# Problem details:
Copy each line exactly. Drop every picture.

# Material:
● ● ●
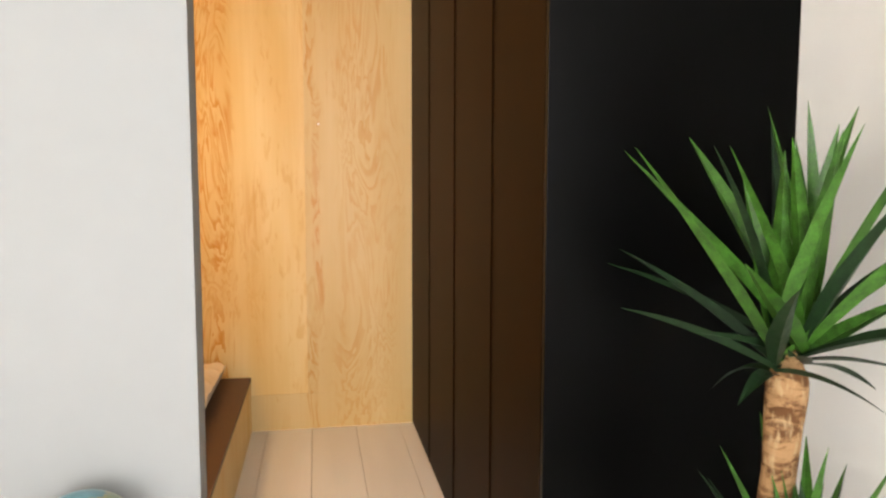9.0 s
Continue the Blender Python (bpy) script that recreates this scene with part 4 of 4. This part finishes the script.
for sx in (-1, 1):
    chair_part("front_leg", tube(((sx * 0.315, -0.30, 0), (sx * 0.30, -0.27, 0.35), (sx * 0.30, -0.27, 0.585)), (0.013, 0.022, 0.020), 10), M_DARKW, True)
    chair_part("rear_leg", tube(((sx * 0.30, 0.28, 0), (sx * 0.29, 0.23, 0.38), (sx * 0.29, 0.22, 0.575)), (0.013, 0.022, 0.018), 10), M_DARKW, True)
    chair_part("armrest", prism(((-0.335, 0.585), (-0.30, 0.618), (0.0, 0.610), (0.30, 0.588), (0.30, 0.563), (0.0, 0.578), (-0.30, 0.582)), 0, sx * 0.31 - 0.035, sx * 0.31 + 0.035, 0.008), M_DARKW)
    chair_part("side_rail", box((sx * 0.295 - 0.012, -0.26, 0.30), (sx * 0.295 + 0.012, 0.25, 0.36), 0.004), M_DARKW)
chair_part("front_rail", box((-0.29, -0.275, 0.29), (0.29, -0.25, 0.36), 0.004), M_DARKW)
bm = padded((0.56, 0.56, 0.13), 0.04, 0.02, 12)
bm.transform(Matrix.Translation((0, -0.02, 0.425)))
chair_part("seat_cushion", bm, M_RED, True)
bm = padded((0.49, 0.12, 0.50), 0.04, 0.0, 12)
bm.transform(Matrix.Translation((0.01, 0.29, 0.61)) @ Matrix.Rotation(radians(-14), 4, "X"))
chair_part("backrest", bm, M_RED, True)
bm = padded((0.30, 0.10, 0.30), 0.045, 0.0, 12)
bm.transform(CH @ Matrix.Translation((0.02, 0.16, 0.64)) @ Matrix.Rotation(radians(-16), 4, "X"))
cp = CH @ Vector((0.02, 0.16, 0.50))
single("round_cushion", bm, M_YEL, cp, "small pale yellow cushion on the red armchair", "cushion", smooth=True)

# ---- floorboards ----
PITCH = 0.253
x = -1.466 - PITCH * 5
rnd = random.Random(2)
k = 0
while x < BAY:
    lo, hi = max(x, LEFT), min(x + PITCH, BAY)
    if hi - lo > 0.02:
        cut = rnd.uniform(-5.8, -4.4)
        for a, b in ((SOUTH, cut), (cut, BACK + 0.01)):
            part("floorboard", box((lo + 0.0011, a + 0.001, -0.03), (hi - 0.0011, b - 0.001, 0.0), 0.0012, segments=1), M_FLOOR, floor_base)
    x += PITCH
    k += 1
● ● ●
# Solution to the problem:
9.0 s
Continue the Blender Python (bpy) script that recreates this scene with part 4 of 4. This part finishes the script.
for sx in (-1, 1):
    chair_part("front_leg", tube(((sx * 0.315, -0.30, 0), (sx * 0.30, -0.27, 0.35), (sx * 0.30, -0.27, 0.585)), (0.013, 0.022, 0.020), 10), M_DARKW, True)
    chair_part("rear_leg", tube(((sx * 0.30, 0.28, 0), (sx * 0.29, 0.23, 0.38), (sx * 0.29, 0.22, 0.575)), (0.013, 0.022, 0.018), 10), M_DARKW, True)
    chair_part("armrest", prism(((-0.335, 0.585), (-0.30, 0.618), (0.0, 0.610), (0.30, 0.588), (0.30, 0.563), (0.0, 0.578), (-0.30, 0.582)), 0, sx * 0.31 - 0.035, sx * 0.31 + 0.035, 0.008), M_DARKW)
    chair_part("side_rail", box((sx * 0.295 - 0.012, -0.26, 0.30), (sx * 0.295 + 0.012, 0.25, 0.36), 0.004), M_DARKW)
chair_part("front_rail", box((-0.29, -0.275, 0.29), (0.29, -0.25, 0.36), 0.004), M_DARKW)
bm = padded((0.56, 0.56, 0.13), 0.04, 0.02, 12)
bm.transform(Matrix.Translation((0, -0.02, 0.425)))
chair_part("seat_cushion", bm, M_RED, True)
bm = padded((0.49, 0.12, 0.50), 0.04, 0.0, 12)
bm.transform(Matrix.Translation((0.01, 0.29, 0.61)) @ Matrix.Rotation(radians(-14), 4, "X"))
chair_part("backrest", bm, M_RED, True)
bm = padded((0.30, 0.10, 0.30), 0.045, 0.0, 12)
bm.transform(CH @ Matrix.Translation((0.02, 0.16, 0.64)) @ Matrix.Rotation(radians(-16), 4, "X"))
cp = CH @ Vector((0.02, 0.16, 0.50))
single("round_cushion", bm, M_YEL, cp, "small pale yellow cushion on the red armchair", "cushion", smooth=True)

# ---- floorboards ----
PITCH = 0.253
x = -1.466 - PITCH * 5
rnd = random.Random(2)
k = 0
while x < BAY:
    lo, hi = max(x, LEFT), min(x + PITCH, BAY)
    if hi - lo > 0.02:
        cut = rnd.uniform(-5.8, -4.4)
        for a, b in ((SOUTH, cut), (cut, BACK + 0.01)):
            part("floorboard", box((lo + 0.0011, a + 0.001, -0.03), (hi - 0.0011, b - 0.001, 0.0), 0.0012, segments=1), M_FLOOR, floor_base)
    x += PITCH
    k += 1